**RAW DATA**.
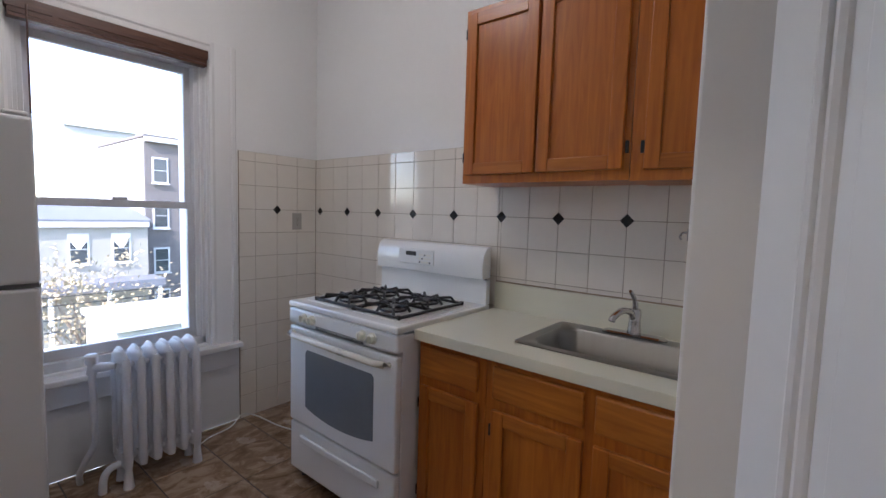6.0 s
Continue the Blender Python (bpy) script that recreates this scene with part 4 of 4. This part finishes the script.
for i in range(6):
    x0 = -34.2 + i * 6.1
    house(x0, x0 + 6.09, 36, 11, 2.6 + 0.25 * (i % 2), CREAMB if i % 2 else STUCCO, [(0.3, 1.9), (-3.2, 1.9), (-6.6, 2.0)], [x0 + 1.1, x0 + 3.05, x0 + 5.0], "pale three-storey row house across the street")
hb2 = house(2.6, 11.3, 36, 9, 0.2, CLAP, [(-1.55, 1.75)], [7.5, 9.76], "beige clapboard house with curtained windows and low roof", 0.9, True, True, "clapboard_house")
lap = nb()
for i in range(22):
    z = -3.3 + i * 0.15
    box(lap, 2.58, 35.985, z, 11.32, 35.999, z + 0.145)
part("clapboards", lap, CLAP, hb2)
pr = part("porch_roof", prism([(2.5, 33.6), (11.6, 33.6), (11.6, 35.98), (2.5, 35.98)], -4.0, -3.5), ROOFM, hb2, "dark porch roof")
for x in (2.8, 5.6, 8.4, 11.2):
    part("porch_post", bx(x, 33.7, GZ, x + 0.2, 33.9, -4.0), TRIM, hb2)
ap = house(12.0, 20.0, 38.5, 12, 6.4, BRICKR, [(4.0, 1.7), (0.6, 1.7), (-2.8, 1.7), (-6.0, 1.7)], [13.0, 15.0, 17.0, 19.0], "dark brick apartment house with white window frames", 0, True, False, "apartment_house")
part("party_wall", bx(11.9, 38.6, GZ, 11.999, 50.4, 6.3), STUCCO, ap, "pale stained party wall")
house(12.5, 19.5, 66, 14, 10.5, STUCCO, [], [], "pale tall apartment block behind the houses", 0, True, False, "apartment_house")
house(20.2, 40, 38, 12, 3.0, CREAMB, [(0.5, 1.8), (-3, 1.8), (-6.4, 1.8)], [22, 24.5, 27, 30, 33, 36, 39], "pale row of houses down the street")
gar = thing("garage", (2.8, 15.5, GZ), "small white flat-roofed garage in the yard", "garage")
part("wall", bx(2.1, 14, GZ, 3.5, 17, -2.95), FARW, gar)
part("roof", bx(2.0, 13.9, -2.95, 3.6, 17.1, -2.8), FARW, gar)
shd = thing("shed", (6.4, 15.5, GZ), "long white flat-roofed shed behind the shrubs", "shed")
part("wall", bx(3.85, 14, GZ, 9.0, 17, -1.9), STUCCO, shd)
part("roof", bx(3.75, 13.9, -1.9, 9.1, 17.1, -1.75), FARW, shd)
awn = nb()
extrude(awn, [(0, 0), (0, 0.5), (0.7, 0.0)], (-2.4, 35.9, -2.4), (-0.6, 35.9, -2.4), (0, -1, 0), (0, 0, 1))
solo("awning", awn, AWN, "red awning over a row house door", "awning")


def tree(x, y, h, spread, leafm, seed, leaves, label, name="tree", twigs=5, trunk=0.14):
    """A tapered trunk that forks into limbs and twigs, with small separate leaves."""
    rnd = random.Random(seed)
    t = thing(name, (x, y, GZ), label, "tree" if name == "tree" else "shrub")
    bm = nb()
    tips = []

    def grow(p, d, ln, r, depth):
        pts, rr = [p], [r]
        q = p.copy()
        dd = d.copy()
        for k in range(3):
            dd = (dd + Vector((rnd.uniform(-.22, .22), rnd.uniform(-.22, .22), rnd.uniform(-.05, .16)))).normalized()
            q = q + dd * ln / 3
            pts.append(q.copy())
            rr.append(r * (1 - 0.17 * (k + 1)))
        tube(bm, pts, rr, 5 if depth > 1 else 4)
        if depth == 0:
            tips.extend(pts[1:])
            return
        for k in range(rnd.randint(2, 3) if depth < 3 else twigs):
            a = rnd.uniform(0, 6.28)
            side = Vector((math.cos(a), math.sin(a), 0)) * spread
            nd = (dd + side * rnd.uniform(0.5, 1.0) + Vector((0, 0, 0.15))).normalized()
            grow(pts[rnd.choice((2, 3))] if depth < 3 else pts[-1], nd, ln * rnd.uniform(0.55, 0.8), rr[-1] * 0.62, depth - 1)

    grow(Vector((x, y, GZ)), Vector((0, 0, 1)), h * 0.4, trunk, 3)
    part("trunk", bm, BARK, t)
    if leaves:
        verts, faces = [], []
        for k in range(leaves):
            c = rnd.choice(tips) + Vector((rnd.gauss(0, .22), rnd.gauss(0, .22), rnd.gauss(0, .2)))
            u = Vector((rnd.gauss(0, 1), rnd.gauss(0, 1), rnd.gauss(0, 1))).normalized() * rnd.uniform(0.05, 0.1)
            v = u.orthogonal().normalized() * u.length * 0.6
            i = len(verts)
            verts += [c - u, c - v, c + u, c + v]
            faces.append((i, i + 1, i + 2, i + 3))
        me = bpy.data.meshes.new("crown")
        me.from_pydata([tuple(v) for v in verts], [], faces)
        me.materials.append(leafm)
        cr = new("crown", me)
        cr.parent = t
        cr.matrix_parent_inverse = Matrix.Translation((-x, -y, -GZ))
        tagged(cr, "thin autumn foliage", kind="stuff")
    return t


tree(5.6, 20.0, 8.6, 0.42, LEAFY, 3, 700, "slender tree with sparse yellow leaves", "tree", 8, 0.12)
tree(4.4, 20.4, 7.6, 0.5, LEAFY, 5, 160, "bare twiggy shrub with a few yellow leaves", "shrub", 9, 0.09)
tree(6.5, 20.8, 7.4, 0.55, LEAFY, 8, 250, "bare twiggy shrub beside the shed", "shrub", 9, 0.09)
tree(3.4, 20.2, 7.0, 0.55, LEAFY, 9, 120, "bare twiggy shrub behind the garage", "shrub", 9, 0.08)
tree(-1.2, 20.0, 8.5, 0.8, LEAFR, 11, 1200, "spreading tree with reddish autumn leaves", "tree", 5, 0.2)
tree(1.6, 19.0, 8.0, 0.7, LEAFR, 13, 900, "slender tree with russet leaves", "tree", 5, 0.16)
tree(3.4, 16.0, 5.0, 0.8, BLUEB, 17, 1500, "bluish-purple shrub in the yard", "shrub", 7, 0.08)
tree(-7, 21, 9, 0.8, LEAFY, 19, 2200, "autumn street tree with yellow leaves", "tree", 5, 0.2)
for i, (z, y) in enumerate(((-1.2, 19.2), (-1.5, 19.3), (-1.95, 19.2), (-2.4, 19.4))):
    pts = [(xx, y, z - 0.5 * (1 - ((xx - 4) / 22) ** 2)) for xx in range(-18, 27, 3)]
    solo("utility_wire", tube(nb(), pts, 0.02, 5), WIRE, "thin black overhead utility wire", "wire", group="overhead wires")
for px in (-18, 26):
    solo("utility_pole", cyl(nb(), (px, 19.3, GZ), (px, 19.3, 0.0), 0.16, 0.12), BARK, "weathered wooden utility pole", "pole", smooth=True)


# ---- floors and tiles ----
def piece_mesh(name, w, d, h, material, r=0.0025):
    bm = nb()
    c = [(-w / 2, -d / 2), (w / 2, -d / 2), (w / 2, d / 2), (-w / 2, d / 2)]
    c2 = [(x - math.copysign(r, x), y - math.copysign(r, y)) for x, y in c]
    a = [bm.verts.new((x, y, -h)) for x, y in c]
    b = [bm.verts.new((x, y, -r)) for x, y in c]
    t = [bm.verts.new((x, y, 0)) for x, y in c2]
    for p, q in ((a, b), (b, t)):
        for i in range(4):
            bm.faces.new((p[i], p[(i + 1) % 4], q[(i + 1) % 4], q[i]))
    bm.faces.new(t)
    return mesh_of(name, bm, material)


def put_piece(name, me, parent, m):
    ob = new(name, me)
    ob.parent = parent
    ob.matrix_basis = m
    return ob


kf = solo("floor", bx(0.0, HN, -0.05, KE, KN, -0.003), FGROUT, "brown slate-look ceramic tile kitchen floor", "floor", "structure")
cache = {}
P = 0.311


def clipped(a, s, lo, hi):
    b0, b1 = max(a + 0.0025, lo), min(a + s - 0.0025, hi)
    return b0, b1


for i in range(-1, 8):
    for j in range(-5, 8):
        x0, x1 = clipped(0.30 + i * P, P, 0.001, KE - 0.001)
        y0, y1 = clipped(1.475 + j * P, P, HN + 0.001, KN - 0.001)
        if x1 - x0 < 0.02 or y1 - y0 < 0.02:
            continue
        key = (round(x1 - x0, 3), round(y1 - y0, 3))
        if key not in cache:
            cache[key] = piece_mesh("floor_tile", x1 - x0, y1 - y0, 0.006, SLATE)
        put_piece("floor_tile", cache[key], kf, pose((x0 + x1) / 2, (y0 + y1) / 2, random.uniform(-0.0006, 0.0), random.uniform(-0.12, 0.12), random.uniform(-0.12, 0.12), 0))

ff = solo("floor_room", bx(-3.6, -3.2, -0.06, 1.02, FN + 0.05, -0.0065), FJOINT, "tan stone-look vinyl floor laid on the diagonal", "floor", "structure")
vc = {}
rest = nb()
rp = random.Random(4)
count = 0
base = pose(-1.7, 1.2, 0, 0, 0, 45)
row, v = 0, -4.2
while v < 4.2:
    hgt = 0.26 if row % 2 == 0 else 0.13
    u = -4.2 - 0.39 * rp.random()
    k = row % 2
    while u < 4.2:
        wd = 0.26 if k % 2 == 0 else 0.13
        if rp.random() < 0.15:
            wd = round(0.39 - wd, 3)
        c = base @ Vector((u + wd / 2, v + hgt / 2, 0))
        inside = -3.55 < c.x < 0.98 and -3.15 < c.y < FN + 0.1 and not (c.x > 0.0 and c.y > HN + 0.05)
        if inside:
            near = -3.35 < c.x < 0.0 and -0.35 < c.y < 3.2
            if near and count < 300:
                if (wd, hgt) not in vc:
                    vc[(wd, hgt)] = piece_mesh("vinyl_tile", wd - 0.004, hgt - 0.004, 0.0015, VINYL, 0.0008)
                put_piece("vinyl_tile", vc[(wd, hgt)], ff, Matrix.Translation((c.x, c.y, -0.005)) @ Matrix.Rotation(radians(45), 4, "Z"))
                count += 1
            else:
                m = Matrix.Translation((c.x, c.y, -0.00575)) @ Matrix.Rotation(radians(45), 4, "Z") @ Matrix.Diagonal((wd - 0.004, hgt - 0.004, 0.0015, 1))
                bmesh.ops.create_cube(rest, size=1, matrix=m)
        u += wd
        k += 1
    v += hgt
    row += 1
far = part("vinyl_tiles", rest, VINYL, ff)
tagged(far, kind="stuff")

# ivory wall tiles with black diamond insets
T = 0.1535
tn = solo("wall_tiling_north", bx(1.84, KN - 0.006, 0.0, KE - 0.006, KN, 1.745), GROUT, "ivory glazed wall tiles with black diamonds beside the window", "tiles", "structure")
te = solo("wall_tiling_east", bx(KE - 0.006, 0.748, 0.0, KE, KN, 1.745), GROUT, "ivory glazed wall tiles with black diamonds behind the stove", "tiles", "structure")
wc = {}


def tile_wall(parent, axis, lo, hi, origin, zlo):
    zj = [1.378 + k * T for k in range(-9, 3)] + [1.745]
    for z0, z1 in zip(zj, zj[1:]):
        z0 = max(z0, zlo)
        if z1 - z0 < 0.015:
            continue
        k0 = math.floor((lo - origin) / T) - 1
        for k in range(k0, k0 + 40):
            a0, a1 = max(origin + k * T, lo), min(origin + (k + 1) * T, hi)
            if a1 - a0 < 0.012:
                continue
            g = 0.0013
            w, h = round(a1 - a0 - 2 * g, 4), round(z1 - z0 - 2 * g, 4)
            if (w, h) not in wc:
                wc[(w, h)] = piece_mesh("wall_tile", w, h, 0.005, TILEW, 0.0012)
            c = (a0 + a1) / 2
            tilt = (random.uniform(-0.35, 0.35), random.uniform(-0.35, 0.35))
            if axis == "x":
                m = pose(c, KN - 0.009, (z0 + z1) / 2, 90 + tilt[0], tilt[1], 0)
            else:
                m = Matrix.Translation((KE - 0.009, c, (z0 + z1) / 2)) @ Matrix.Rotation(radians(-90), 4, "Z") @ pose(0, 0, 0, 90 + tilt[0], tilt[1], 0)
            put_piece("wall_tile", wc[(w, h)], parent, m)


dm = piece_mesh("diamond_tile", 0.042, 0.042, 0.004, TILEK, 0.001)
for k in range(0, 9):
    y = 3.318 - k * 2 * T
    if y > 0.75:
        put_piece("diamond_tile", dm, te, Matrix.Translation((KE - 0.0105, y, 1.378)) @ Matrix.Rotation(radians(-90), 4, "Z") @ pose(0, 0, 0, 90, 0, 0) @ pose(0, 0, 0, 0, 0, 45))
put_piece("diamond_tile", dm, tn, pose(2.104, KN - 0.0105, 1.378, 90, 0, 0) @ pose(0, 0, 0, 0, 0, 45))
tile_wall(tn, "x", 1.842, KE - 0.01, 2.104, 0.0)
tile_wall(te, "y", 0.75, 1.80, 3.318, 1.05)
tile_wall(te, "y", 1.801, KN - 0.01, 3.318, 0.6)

**AIM OF THE TASK**. Lines containing the string "that" are to be selected and copied.

**RESPONSE TO THIS TASK**.
Continue the Blender Python (bpy) script that recreates this scene with part 4 of 4. This part finishes the script.
    """A tapered trunk that forks into limbs and twigs, with small separate leaves."""